After Jack Ma splurged $23 million in 2015 on a 28,100-acre property that was once owned by the Rockefellers in New York’s Adirondacks (the private retreat includes more than nine miles of the meandering St Regis River, trout streams, forests, two homes and even a maple syrup operation), the next property he bought was decidedly smaller.
The mansion in Hong Kong was only 9,900 square feet but, according to the Hong Kong Economic Journal, it still set the internet mogul back $200 million, rendering the three-storey house on Victoria Peak one of the most expensive homes in the world last year.
If Ma is considering another trophy home, perhaps he just needs to look a bit further north of Alibaba’s headquarters in Hangzhou.
Located in Suzhou, Taohuayuan is a residential project on an exclusive island overlooking Dushu Lake. It is named after the famous Chinese poem Peach Blossom Spring, which depicts a utopia hidden from the outside world.
The development spans 72,414 square feet. Since its launch last year by property developer Sunac, Taohuayuan has been setting records.
Between January and April, the project fetched aggregate sales of Rmb960 million ($144 million), ranking it first in revenues amongst luxury properties costing over Rmb20 million. But property market onlookers were more agog when domestic media outlets reported earlier this month that one 32-bedroom garden home in Taohuayuan has hit the market with an asking price of Rmb1 billion. That would set a record for the most expensive home in China.
The incredible listing was first reported by Mansion Global, a unit of Dow Jones. Sotheby’s International Realty, which is marketing the property, has recently flaunted it as the “One Billion Yuan Luxury Home”.
Of course, Chinese property investors are no strangers to the different marketing gimmicks of local developers, who typically draw attention to a project by showcasing the best and priciest units.
“One billion yuan [for the Taohuayuan garden house] is definitely not a gimmick,” a senior official at Sotheby’s International Realty told ThePaper.cn, who added that there have been a lot of enquiries from potential buyers, including those related to the Saudi royal families.
But Sunac says that based on previous transactions, most of the buyers have hailed from Beijing, Shanghai and Hong Kong.
Sunac reckons that what sets these customers apart is that they all share a love for Chinese history and culture. “Our buyers come from a very special niche. First, factors like market sentiment, prices and other factors don’t influence their buying decision. In addition, they are collectors with a very refined taste,” claims the real estate firm.
What distinguishes Taohuayuan, says Xinhua, is its unique design. While most villas in China are modelled on Western architectural styles, Taohuayuan stays true to traditional Chinese aesthetics. The architecture is reminiscent of the imperial era: the roofs are shaped like pagodas and the layout is like a courtyard.
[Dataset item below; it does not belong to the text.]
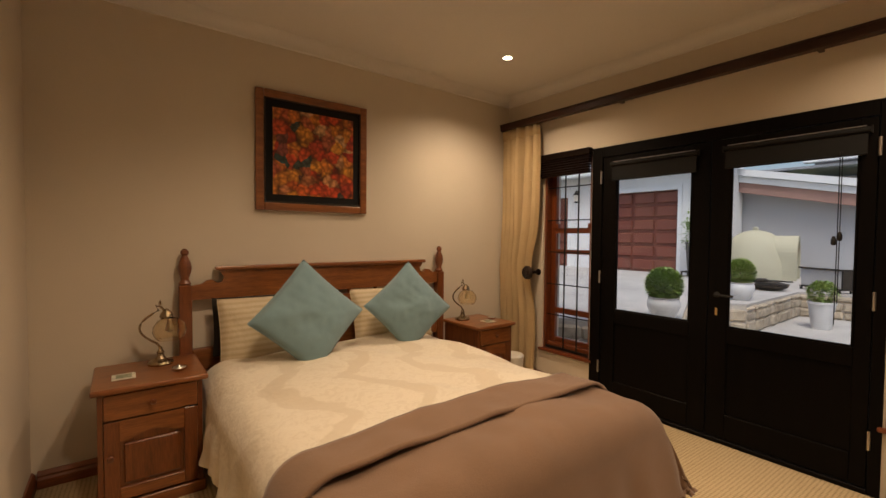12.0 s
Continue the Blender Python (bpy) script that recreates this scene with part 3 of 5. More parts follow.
# ---- cupboards ----
def cupboards():
    edges = [4.105, 3.57, 3.04, 2.51, 1.93]
    for i in range(4):
        x1, x0 = edges[i], edges[i + 1]
        c = thing("cupboard", ((x0 + x1) / 2, -0.6, 0), "tall espresso-stained built-in cupboard with a two-panel door", "cupboard", "built-in cupboards")
        part("body", nbox(x0 + 0.001, x1 - 0.001, -0.89, -0.325, 0.001, 2.60), ESPRESSO, c)
        f0, f1 = -0.322, -0.300
        a, b = x0 + 0.003, x1 - 0.003
        s = 0.07
        d = part("door", nbox(a, a + s, f0, f1, 0.06, 2.58, 0.002), ESPRESSO, c)
        part("stile", nbox(b - s, b, f0, f1, 0.06, 2.58, 0.002), ESPRESSO, d)
        for z0, z1 in ((0.06, 0.14), (0.955, 1.045), (2.50, 2.58)):
            part("rail", nbox(a + s, b - s, f0, f1, z0, z1, 0.002), ESPRESSO, d)
        for z0, z1 in ((0.14, 0.955), (1.045, 2.50)):
            part("panel", nbox(a + s, b - s, f0 + 0.002, f1 - 0.010, z0, z1), ESPRESSO, d)
            bm = bmesh.new()
            for p, q, lo, hi in ((a + s, a + s + 0.011, z0, z1), (b - s - 0.011, b - s, z0, z1), (a + s + 0.011, b - s - 0.011, z0, z0 + 0.011), (a + s + 0.011, b - s - 0.011, z1 - 0.011, z1)):
                box(bm, p, q, f1 - 0.010, f1 + 0.005, lo, hi, 0.004, 2)
            part("panel_moulding", bm, ESPRESSO, d)
        hx = a + 0.035 if i in (0, 1) else b - 0.035
        h = bmesh.new()
        tube(h, [(hx, f1 + 0.032, 1.02), (hx, f1 + 0.032, 1.185)], 0.006, 10)
        for z in (1.045, 1.16):
            tube(h, [(hx, f1 - 0.001, z), (hx, f1 + 0.032, z)], 0.004, 8)
        part("handle", h, NICKEL, d, "brushed steel bar handle", True)
        part("plinth", nbox(x0 + 0.001, x1 - 0.001, -0.345, -0.33, 0.001, 0.055), ESPRESSO, c)
        part("top_panel", nbox(x0 + 0.001, x1 - 0.001, -0.324, -0.305, 2.602, 2.68), ESPRESSO, c)
    setting("wall_over_cupboards", nbox(1.90, 4.107, -0.90, -0.30, 2.683, H), PAINT_BED, "cream strip of wall above the cupboards", "wall")


cupboards()


# ---- bed ----
def weave_damask():
    m, nt, p = nodes_of("damask_duvet")
    v = coords(nt)
    sp = nt.nodes.new("ShaderNodeSeparateXYZ")
    nt.links.new(v, sp.inputs[0])

    def calc(op, a, b=0.0, c=0.0):
        n = nt.nodes.new("ShaderNodeMath")
        n.operation = op
        for k, q in enumerate((a, b, c)):
            if hasattr(q, "is_output"):
                nt.links.new(q, n.inputs[k])
            else:
                n.inputs[k].default_value = q
        return n.outputs[0]
    wave = calc("SINE", calc("MULTIPLY_ADD", sp.outputs["Y"], 8.6, 0.4))
    drift = calc("MULTIPLY_ADD", noise_at(nt, v, 5.0, 2), 0.7, -0.35)
    w = calc("FRACT", calc("ADD", calc("MULTIPLY_ADD", wave, 0.27, calc("MULTIPLY", sp.outputs["X"], 2.5)), drift))
    n2 = noise_at(nt, v, 15.0, 3, 0.5, 2.5)
    fine = noise_at(nt, v, 500, 2)
    wav = noise_at(nt, v, 28.0, 3)
    mask = ramp(nt, w, [(0.30, (0, 0, 0)), (0.34, (1, 1, 1)), (0.58, (1, 1, 1)), (0.62, (0, 0, 0))])
    m2 = ramp(nt, n2, [(0.52, (0, 0, 0)), (0.55, (1, 1, 1))])
    c = mixed(nt, mask, (0.76, 0.68, 0.54), (0.66, 0.57, 0.43))
    c = mixed(nt, mixed(nt, 0.45, (0, 0, 0), m2), c, (0.65, 0.56, 0.42))
    c = mixed(nt, 0.15, c, ramp(nt, fine, [(0.3, (0.4, 0.33, 0.22)), (0.7, (0.7, 0.62, 0.46))]))
    nt.links.new(c, p.inputs["Base Color"])
    p.inputs["Roughness"].default_value = 0.75
    p.inputs["Sheen Weight"].default_value = 0.2
    bump(nt, p, wav, 0.4, 0.012)
    return m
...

Sunac also tapped the so-called “Xiang Shan Guild”, the apprentices of craftsmen whose predecessors built the Forbidden City, to handcraft the details. The quality of the detailing is so astounding reckons Sina, a news portal, that even the patterns on each stone tile is different.
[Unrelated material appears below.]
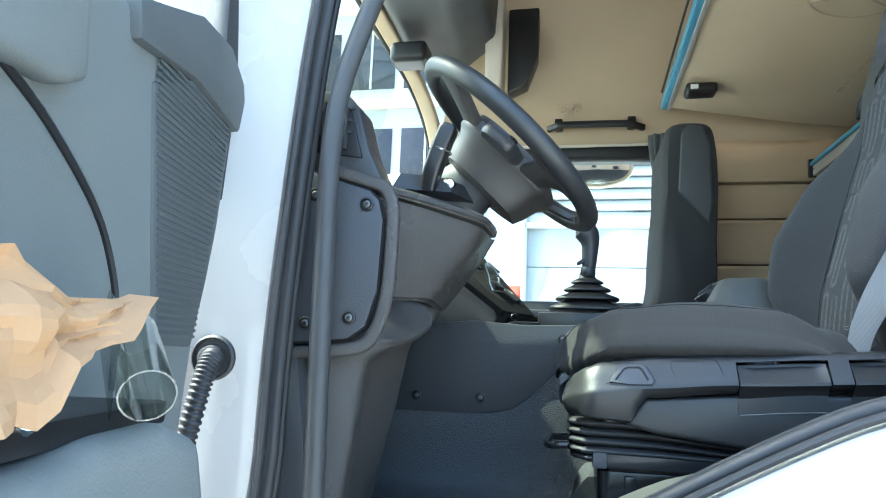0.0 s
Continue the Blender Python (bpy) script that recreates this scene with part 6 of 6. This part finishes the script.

The success of Taohuayuan cements Sunac’s position as a leading developer in the super-luxury segment. Its other luxury project One Sino Park in Beijing, built on a prime site bought in 2013 for a record price at a land auction, is selling for an average of about Rmb170,000 per square metre, making it one of the most expensive residential projects in China.
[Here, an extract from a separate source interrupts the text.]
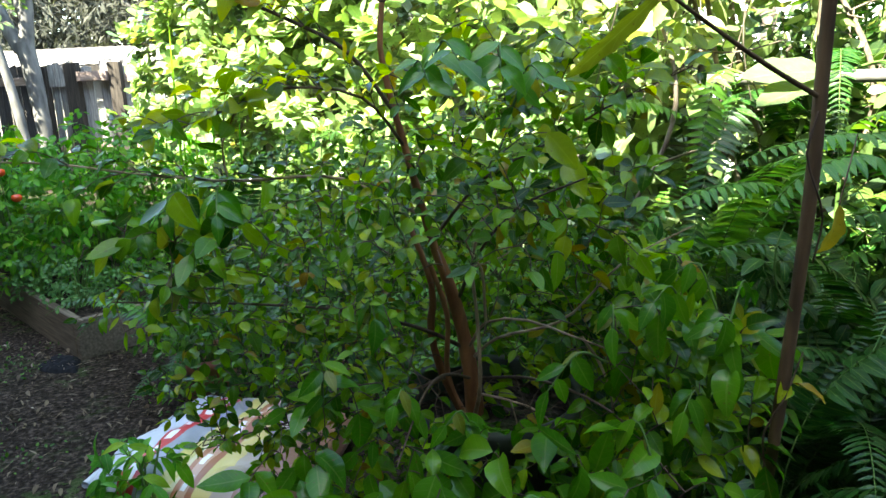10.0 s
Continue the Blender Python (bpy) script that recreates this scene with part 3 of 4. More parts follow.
    for i, length, every in ((0, 0.13, 0.030), (1, 0.12, 0.032), (2, 0.13, 0.032), (3, 0.15, 0.024), (4, 0.12, 0.026), (5, 0.10, 0.032), (6, 0.08, 0.03), (10, 0.11, 0.036)):
        more, sprig = sprays(limbs[i + 1], length, every, 0.84)
        lines += more
        frames += sprig
    # younger shoots with longer leaves along the front
    young = np.concatenate([in_ball(105, (0.47, 1.13, 0.75), (0.31, 0.15, 0.11)), in_ball(70, (0.17, 1.15, 0.75), (0.16, 0.15, 0.13)), in_ball(7, (0.46, 1.24, 1.20), (0.14, 0.10, 0.06)), in_ball(80, (0.66, 1.24, 0.86), (0.14, 0.14, 0.16)), in_ball(30, (-0.04, 1.17, 1.09), (0.11, 0.08, 0.08))])
    more, fresh = grow(young, limbs + [q[0] for q in lines], 0.4, 0.13, 0.023, 1.20, 0.25, upness=1.2, twig=0.0009)
    lines += more
    for i, m in enumerate(fresh):
        if m[2, 3] >= 1.0:
            fresh[i] = leaf_frame(m[:3, 3], m[:3, 1] / np.linalg.norm(m[:3, 1]) + (0, -0.15, -0.25), (RNG.normal(-0.1, 0.3), -0.8, RNG.uniform(0.4, 0.8)), np.linalg.norm(m[:3, 1]) * (0.85 if m[0, 3] < 0.1 else 1.0))

    def gap(m):
        x, y, z = m[0, 3], m[1, 3], m[2, 3]
        return (0.25 < x < 0.58 and y < 1.47 and 0.85 - 0.45 * (y - 1.1) < z < 1.05) or (0.36 < x < 0.55 and 1.42 < y < 1.70 and 0.78 < z < 0.97 and RNG.random() < 0.75)
    green = [m for m in fresh if not gap(m) and m[2, 3] < 1.0]
    frames = [m for m in frames + [m for m in fresh if m[2, 3] >= 1.0] if not gap(m) or RNG.random() < 0.05]
    for pts, r in (([(0.345, 1.47, 0.68), (0.357, 1.42, 0.76), (0.356, 1.42, 0.87), (0.349, 1.42, 0.98), (0.36, 1.41, 1.04)], 0.0042), 
                   ([(0.53, 1.378, 0.868), (0.56, 1.38, 0.82), (0.578, 1.38, 0.77), (0.585, 1.37, 0.72)], 0.0028),
                   ([(0.359, 1.42, 0.745), (0.41, 1.42, 0.732), (0.46, 1.41, 0.715), (0.495, 1.41, 0.677)], 0.0024), ([(0.41, 1.42, 0.732), (0.42, 1.41, 0.70), (0.425, 1.41, 0.66)], 0.0018), ([(0.349, 1.42, 0.98), (0.40, 1.41, 1.0), (0.44, 1.40, 1.03)], 0.0020)):
        tubes("bare_twig", [(smooth_line(pts, 0.015), r, r * 0.55)], TAN_TWIG, b, "bare tan twig", "", 6, 0.25)
    tubes("twig_growth", lines, DARK_TWIG, b, "thin dark twigs", "stuff", 4, 0.1)
    # Leaves above this height take the colour with backlight put into it.
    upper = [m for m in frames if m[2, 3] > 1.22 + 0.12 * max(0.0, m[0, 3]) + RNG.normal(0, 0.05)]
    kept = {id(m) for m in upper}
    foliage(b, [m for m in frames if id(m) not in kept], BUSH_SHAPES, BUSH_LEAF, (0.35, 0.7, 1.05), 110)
    foliage(b, upper, BUSH_SHAPES, BACKLIT_LEAF, (0.1, 0.7, 1.4), 40)
    foliage(b, green, BUSH_SHAPES, FRESH_LEAF, (0.35, 0.7, 0.8), 60)
    olive = [leaf_frame(m[:3, 3], m[:3, 1], m[:3, 2], 1.3) for m in fresh if m[0, 3] < 0.05][:4]
    leaf_pieces("leaf", olive, BUSH_SHAPES, OLIVE_LEAF, b)
    # vigorous shoots with long hanging leaves along the front and high in the middle
    long_leaf = [leaf_shape(0.052, w * 0.85, 0.40, 1.15, f, c, 8, 0.03) for w, f, c in ((0.027, 0.3, 0.4), (0.030, 0.45, 0.8), (0.025, 0.2, 0.6))]
    nodes = np.concatenate(limbs + [q[0] for q in lines])
    for tip, count, size in (
            ((0.494, 1.16, 1.05), 5, 0.95), ((0.587, 1.12, 1.01), 6, 1.0), ((0.534, 1.10, 0.985), 5, 0.9), ((0.664, 1.12, 0.98), 6, 1.05), ((0.636, 1.20, 1.03), 6, 0.9), ((0.735, 1.20, 1.0), 6, 0.95),
            ((0.453, 1.10, 0.90), 5, 0.95), ((0.545, 1.09, 0.86), 6, 0.95), ((0.62, 1.08, 0.88), 5, 0.95), ((0.229, 1.13, 0.99), 6, 0.95), ((0.166, 1.10, 0.93), 6, 0.95), ((0.254, 1.10, 0.88), 5, 0.95), ((0.318, 1.12, 0.84), 5, 0.9),
            ((-0.054, 1.17, 1.13), 6, 0.95), ((0.022, 1.15, 1.13), 5, 1.0), ((0.202, 1.20, 1.12), 5, 0.8), ((0.514, 1.25, 1.12), 6, 0.9), ((-0.131, 1.25, 0.97), 6, 0.85),
            ((0.35, 1.15, 1.315), 7, 1.0), ((0.40, 1.14, 1.305), 7, 1.05), ((0.455, 1.17, 1.29), 6, 0.95), ((0.31, 1.17, 1.29), 5, 0.85)):
        tip = np.array(tip)
        near = nodes[(nodes[:, 2] < tip[2] + 0.02) & (np.linalg.norm(nodes - tip, axis=1) > 0.07)]
        s = near[int(np.argmin(np.linalg.norm(near - tip, axis=1)))]
        shoot = smooth_line([s, (s + tip) / 2 + (0, 0, 0.03 + 0.1 * abs(tip[2] - s[2])), tip], 0.008)
        tubes("shoot", [(shoot, 0.0021, 0.0009)], GREEN_STEM, b, "", "", 5)
        out = shoot[-1] - shoot[-4]
        out = out / np.linalg.norm(out)
        across = np.cross(out, (0, -0.6, 0.8))
        across = across / np.linalg.norm(across)
        for k in range(count):
            p = shoot[-1 - min(len(shoot) - 1, int(2.2 * k))]
            ax = out * (1.0 if k == 0 else 0.5) + (0 if k == 0 else (-1) ** k) * 0.9 * across + np.array((0, -0.1, -0.42)) + RNG.normal(0, 0.15, 3)
            normal, colour = (RNG.normal(0, 0.4), -RNG.uniform(0.0, 0.8), 0.8), OLIVE_LEAF if RNG.random() < 0.1 else FRESH_LEAF
            if tip[2] > 1.2:
                ax, normal, colour = (RNG.uniform(0.5, 1.0) * (-1) ** k, -0.35, -RNG.uniform(0.2, 0.65)), (RNG.normal(0, 0.25), -RNG.uniform(0.45, 0.85), 0.75), YOUNG_LEAF
            leaf_pieces("leaf", [leaf_frame(p, ax, normal, size * RNG.uniform(0.75, 1.12) * (0.72 if colour is OLIVE_LEAF else 1.0))], [long_leaf[int(RNG.integers(3))]], colour, b)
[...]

Indeed, the development is so expensive that Sunac’s founder and chairman Sun Hongbin jokes that even he couldn’t afford to buy one. The high price tag hasn’t deterred buyers, though. Sunac sold eight of 52 apartments it offered in the 227-unit development in the first week of May when sales started, fetching a combined Rmb500 million in contract sales. “We are trying to understand what rich people really want,” Sun told the South China Morning Post, adding that most luxury property buyers are no longer the likes of coalmine owners and tend instead to be successful tech entrepreneurs born in the 1970s or 1980s. He claims their appreciation for beauty and luxury is vastly different from the previous generation of super-rich.